Whether it’s in the air or a product of Thorburn’s own anxieties, A Sleep & A Forgetting is different from his previous efforts. Less straightforwardly poppy, more lyrically lovey, an obvious nod to Paul Simon or two – it’s not a bad album by any stretch of the imagination. But it also feels (not necessarily is) like someone forcing a turn in their art instead of allowing it to naturally come out of them. For anyone that creates anything, you know what it’s like to say, “I want to write/make a piece like [insert whomever is influencing you at the moment].” So you make something like that and it may be good or bad, but even if it is good, there’s that slight feel of too much turn on the steering wheel, a little extra inertia shoving things along.

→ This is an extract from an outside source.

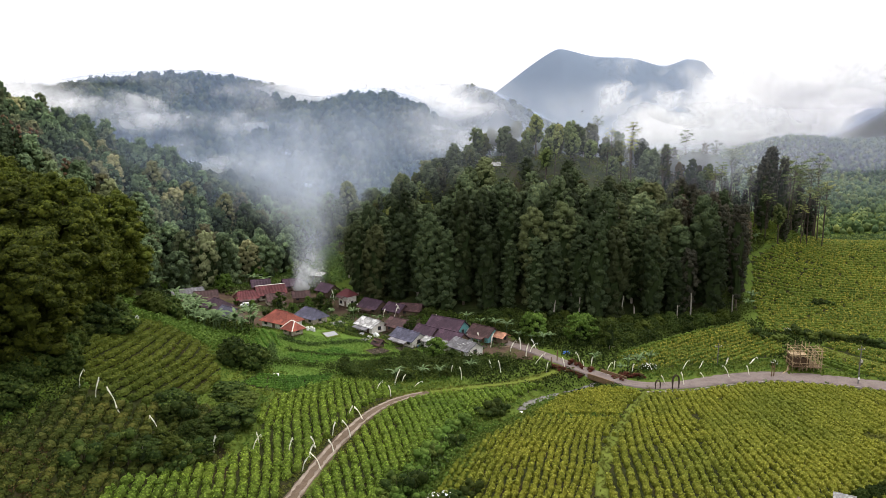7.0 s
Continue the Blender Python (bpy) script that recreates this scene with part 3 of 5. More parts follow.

Despite these criticisms, it is an Islands album, and even if it’s less fun than past LPs, it’s still fun on a visceral level. It’s a weird mix — analytically, I feel lukewarm, but the songs get in my mind and whirl around, and I find myself randomly humming a song apropos of nothing. Does that make it good or bad? Goodish? While not overtly poppy, it’s still catchy and enjoyable, and while introspective lyrics may run up against the trite, they never descend to the depths of uncreative pabulum. Perhaps “introspective” is just code for “getting older” or “less manic.”